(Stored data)
....
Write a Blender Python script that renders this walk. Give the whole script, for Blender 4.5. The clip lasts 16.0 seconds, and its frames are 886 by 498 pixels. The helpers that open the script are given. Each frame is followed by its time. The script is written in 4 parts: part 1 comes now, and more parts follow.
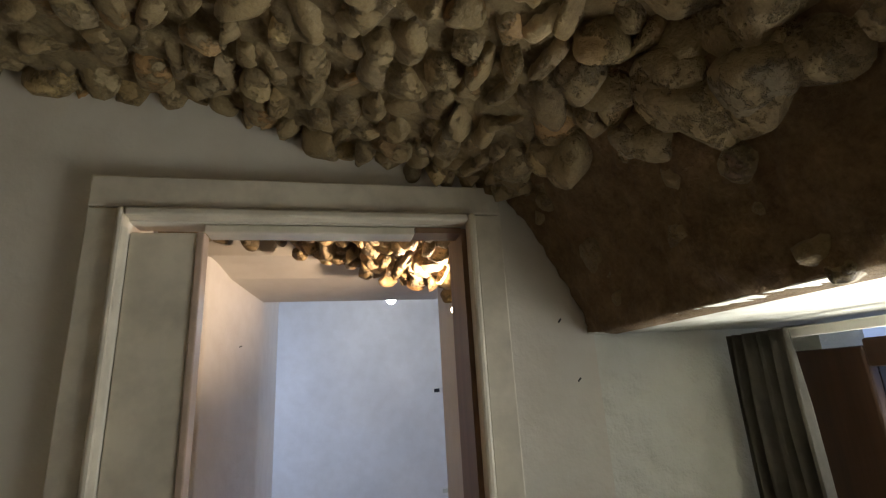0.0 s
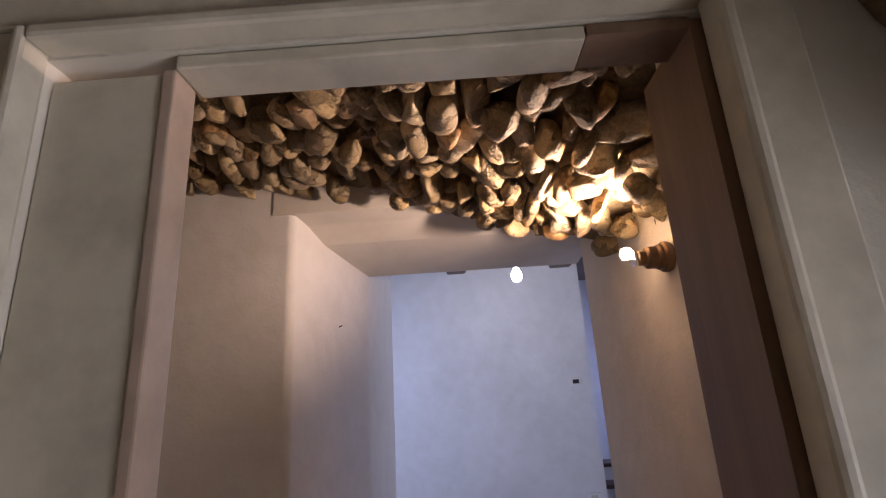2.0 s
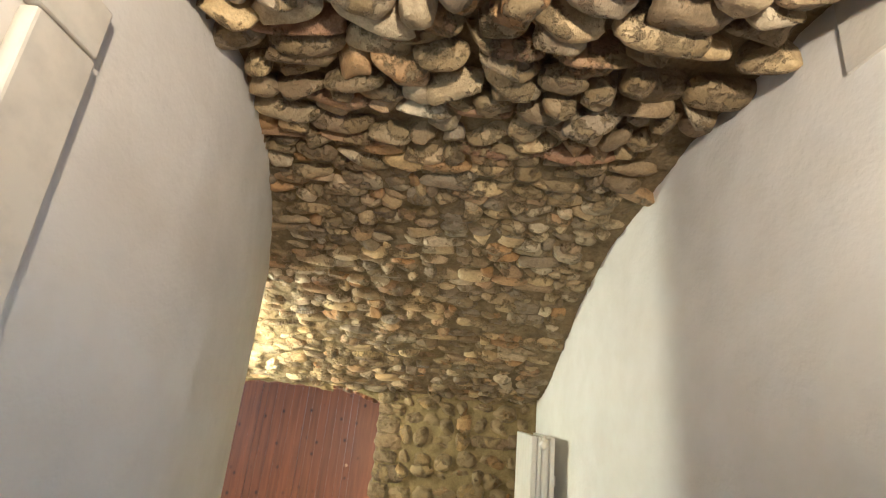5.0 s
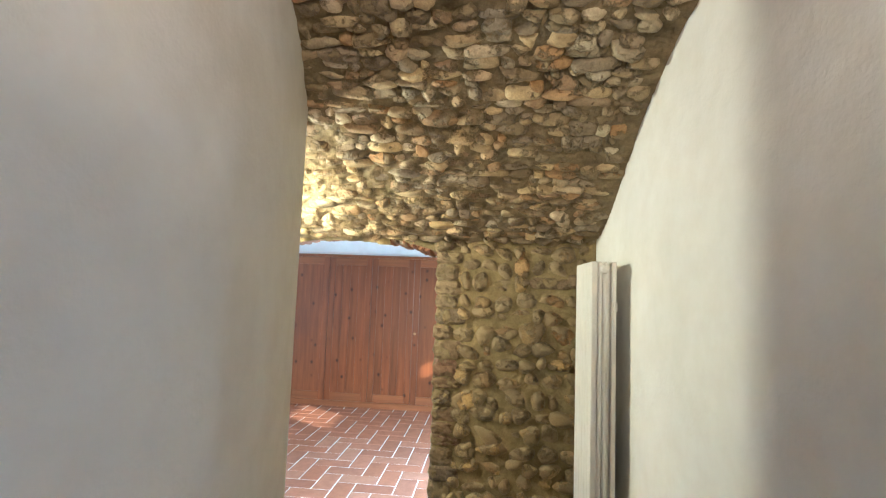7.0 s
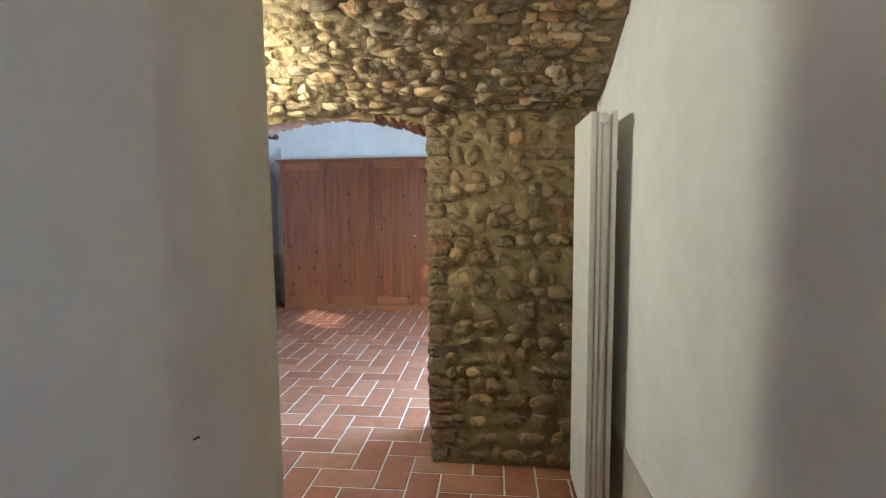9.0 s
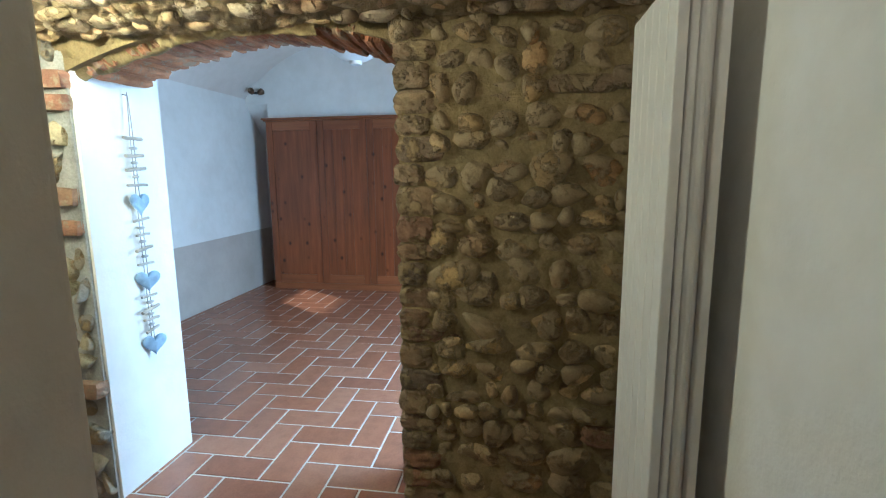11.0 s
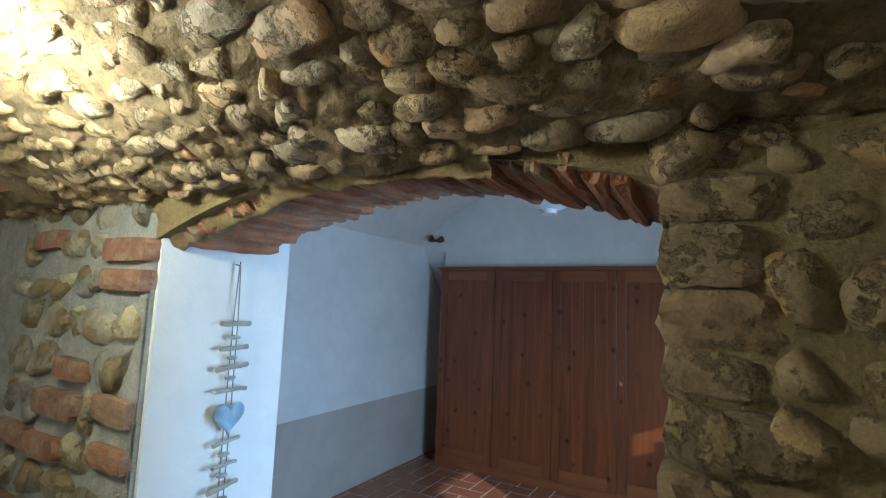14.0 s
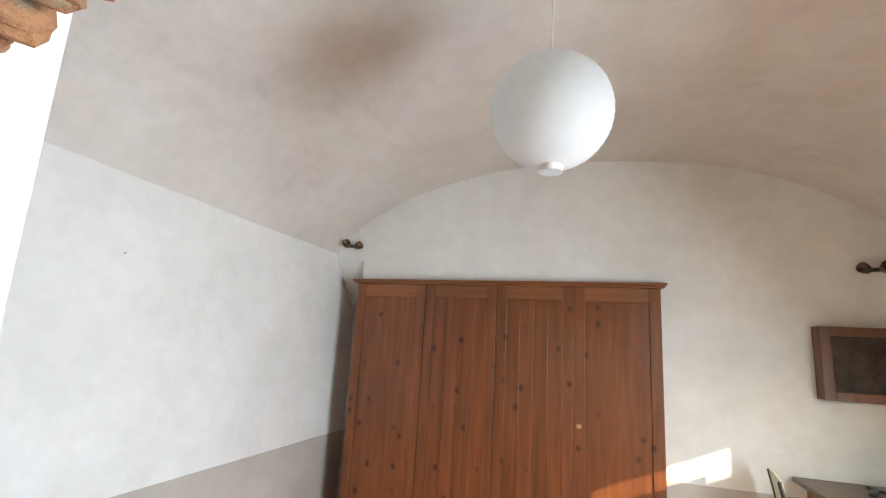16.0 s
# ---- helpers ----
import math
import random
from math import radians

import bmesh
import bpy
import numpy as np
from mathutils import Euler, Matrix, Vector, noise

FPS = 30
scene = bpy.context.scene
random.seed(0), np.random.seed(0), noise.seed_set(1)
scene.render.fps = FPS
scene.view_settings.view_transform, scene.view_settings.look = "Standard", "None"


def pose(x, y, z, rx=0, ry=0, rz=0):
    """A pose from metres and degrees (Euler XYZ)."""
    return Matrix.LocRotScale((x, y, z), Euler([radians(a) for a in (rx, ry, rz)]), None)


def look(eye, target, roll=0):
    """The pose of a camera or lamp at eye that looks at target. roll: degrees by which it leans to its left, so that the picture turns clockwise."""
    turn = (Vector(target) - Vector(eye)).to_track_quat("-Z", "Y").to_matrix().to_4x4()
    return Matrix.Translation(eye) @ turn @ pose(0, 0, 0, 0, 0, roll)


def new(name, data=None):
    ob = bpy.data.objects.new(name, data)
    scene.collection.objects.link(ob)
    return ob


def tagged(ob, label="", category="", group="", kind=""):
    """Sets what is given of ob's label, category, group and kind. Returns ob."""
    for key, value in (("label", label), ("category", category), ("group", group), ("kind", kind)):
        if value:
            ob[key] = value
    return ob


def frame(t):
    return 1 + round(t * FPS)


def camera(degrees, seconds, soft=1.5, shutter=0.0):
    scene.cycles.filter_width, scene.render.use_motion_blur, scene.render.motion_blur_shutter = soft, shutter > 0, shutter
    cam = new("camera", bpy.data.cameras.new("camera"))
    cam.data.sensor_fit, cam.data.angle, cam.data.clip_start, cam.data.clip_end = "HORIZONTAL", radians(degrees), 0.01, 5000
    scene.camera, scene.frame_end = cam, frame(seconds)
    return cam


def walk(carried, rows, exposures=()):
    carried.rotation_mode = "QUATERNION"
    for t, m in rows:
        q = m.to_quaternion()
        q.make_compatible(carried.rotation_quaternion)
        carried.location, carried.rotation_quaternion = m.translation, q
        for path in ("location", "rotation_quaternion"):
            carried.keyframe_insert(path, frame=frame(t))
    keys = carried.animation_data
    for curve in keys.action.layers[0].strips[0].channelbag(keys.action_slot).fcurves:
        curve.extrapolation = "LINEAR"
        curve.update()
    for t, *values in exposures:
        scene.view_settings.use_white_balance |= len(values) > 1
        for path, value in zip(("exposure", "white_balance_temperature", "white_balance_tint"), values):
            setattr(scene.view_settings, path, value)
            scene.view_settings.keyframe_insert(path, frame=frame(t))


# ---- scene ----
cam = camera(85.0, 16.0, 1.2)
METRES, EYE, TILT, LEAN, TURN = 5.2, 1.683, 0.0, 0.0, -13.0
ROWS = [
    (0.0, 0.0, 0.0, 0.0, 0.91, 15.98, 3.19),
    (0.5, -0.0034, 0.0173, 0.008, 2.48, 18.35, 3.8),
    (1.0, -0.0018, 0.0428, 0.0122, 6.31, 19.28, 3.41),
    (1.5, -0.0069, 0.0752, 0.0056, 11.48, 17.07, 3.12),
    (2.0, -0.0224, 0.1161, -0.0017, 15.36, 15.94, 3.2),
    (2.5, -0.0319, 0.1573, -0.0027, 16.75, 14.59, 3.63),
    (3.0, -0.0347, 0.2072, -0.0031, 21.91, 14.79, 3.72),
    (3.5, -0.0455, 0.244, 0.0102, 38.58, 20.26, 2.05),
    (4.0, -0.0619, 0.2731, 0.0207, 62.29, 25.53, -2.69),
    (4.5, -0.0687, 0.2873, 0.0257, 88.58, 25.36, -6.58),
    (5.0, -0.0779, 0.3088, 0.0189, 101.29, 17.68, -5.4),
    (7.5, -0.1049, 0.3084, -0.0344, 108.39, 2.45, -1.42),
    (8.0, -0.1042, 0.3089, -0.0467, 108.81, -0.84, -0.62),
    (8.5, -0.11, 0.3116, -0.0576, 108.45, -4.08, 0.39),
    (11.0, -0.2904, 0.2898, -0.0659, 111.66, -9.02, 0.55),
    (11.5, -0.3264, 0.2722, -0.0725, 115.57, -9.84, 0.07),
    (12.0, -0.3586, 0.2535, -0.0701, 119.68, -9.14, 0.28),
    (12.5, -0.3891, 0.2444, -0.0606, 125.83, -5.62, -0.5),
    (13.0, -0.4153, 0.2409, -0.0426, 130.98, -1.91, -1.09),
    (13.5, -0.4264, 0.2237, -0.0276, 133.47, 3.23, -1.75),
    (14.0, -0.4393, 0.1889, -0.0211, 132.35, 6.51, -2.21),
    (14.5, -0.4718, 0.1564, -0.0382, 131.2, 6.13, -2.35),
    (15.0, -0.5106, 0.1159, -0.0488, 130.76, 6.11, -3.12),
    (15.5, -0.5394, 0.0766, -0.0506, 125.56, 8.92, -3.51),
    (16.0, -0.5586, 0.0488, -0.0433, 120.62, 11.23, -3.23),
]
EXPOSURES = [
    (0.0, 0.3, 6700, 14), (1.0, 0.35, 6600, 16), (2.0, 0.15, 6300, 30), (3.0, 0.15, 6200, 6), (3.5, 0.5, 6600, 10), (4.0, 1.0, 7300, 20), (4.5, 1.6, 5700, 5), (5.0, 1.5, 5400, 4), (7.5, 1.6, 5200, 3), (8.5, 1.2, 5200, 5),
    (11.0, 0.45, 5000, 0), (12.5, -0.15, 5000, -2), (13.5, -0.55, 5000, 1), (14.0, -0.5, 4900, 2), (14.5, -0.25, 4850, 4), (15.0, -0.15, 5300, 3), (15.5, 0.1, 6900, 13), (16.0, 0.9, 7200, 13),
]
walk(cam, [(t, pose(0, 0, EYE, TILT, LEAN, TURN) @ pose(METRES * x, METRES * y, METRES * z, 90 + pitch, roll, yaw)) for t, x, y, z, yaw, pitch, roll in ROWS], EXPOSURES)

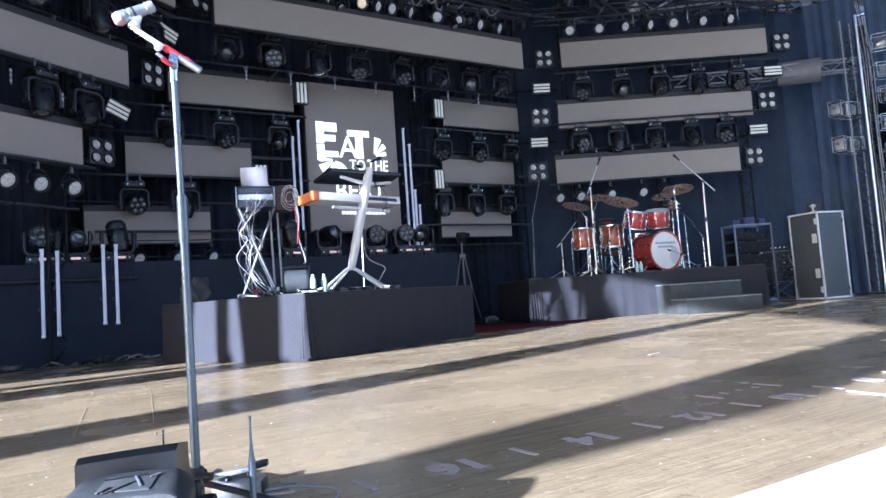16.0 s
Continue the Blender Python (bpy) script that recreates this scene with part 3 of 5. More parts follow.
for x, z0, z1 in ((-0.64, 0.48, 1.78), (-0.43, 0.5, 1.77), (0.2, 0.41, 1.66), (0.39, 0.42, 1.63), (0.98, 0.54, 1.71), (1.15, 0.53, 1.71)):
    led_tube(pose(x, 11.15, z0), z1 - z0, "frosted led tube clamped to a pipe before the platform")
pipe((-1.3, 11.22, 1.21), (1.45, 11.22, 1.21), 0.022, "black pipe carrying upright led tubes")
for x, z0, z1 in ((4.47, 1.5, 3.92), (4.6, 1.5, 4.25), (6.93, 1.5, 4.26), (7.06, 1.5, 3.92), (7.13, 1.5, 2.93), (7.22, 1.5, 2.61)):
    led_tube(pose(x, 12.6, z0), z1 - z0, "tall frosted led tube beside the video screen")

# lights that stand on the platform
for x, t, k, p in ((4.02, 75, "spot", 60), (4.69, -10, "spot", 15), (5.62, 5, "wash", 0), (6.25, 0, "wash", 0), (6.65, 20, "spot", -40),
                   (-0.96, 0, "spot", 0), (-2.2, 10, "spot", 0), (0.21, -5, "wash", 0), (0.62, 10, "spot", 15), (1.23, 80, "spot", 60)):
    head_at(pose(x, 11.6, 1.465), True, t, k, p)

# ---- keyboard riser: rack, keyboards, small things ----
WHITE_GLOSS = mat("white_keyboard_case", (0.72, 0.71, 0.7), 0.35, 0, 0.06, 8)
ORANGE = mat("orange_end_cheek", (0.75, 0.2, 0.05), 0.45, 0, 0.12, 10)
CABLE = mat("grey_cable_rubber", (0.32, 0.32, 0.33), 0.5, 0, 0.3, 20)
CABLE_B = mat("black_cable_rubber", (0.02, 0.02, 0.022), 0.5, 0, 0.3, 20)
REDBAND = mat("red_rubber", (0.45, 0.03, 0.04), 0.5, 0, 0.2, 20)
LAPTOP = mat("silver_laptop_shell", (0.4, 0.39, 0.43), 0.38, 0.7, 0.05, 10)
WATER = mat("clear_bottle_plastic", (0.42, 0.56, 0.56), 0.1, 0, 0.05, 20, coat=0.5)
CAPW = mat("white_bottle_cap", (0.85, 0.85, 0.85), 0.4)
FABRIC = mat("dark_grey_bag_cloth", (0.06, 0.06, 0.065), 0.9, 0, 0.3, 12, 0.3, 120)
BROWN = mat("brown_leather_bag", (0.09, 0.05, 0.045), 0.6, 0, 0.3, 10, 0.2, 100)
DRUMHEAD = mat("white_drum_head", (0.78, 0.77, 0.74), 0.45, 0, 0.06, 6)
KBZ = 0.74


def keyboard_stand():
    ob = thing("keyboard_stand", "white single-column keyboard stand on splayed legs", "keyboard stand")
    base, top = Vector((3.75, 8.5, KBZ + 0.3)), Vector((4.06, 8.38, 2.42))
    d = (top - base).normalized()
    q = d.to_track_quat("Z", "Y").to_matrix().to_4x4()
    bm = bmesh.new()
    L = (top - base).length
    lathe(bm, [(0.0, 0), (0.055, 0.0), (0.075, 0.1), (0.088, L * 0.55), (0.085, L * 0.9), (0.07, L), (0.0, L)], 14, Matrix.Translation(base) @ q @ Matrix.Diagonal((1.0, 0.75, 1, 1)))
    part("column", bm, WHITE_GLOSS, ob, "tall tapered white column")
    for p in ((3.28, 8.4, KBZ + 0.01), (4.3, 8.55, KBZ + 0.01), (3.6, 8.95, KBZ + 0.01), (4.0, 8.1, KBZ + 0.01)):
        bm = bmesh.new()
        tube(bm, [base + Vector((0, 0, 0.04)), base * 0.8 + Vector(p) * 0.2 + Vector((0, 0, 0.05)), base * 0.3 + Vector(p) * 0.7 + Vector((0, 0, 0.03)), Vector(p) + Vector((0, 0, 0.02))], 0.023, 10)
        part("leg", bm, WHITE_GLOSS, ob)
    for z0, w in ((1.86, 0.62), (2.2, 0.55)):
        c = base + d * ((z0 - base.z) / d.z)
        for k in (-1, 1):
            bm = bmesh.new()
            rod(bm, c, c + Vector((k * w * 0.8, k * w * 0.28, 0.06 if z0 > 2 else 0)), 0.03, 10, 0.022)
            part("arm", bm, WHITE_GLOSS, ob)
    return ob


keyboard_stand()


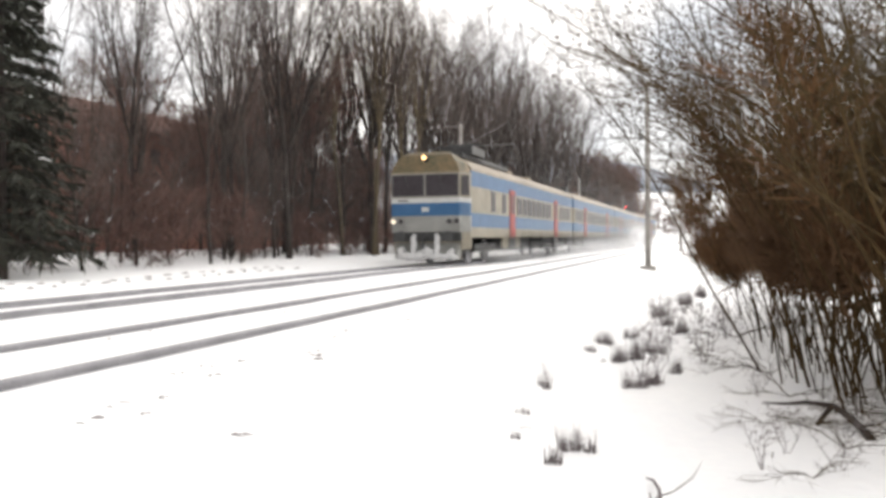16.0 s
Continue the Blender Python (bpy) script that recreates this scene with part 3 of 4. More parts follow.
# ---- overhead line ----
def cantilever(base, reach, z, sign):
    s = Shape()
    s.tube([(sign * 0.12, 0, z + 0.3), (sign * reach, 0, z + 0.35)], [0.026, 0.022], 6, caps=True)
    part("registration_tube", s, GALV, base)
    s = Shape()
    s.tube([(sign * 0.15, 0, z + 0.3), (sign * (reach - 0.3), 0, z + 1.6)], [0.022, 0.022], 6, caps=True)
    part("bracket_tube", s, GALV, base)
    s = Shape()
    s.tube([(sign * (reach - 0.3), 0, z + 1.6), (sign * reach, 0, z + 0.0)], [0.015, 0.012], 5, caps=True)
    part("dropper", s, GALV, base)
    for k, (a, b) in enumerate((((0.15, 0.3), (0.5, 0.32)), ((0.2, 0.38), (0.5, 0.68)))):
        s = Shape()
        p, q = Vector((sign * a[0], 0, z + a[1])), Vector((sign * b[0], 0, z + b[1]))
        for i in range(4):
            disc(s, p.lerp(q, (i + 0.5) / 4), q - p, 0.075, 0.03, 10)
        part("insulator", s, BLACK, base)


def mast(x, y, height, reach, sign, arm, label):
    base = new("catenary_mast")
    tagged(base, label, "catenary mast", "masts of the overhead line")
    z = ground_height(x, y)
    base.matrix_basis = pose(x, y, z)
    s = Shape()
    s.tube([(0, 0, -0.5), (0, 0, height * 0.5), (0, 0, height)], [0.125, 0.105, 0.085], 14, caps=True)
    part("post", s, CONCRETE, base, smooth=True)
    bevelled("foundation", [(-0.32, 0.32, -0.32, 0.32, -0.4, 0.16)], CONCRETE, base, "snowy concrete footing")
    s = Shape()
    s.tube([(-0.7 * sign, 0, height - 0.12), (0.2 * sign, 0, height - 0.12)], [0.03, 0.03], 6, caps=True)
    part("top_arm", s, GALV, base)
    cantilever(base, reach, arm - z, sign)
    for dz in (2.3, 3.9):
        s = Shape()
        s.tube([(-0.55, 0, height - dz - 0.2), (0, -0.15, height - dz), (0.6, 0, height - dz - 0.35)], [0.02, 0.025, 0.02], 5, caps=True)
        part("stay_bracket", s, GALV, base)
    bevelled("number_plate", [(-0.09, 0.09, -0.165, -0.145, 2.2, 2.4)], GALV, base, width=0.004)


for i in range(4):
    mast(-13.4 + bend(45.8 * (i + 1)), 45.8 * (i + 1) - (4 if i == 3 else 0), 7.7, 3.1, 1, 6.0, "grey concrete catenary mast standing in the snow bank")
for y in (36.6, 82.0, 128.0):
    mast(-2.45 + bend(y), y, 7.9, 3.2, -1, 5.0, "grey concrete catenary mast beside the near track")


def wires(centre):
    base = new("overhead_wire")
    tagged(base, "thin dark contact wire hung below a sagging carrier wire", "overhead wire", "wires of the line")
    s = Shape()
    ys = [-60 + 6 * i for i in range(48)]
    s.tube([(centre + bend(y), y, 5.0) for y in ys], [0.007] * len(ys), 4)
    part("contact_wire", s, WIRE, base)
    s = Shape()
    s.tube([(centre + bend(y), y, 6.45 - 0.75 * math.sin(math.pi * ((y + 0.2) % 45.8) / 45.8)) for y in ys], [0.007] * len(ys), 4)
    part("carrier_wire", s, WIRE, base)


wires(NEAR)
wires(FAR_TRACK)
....
**Given instruction**
From the line that contains "scene.camera, scene.frame_end = cam, frame(seconds)" through the line that contains "scene.view_settings.keyframe_insert(path, frame=frame(t))", reproduce every line exactly, both end lines included.

**Task output**
    scene.camera, scene.frame_end = cam, frame(seconds)
    return cam


def walk(carried, rows, exposures=()):
    carried.rotation_mode = "QUATERNION"
    for t, m in rows:
        q = m.to_quaternion()
        q.make_compatible(carried.rotation_quaternion)
        carried.location, carried.rotation_quaternion = m.translation, q
        for path in ("location", "rotation_quaternion"):
            carried.keyframe_insert(path, frame=frame(t))
    keys = carried.animation_data
    for curve in keys.action.layers[0].strips[0].channelbag(keys.action_slot).fcurves:
        curve.extrapolation = "LINEAR"
        curve.update()
    for t, *values in exposures:
        scene.view_settings.use_white_balance |= len(values) > 1
        for path, value in zip(("exposure", "white_balance_temperature", "white_balance_tint"), values):
            setattr(scene.view_settings, path, value)
            scene.view_settings.keyframe_insert(path, frame=frame(t))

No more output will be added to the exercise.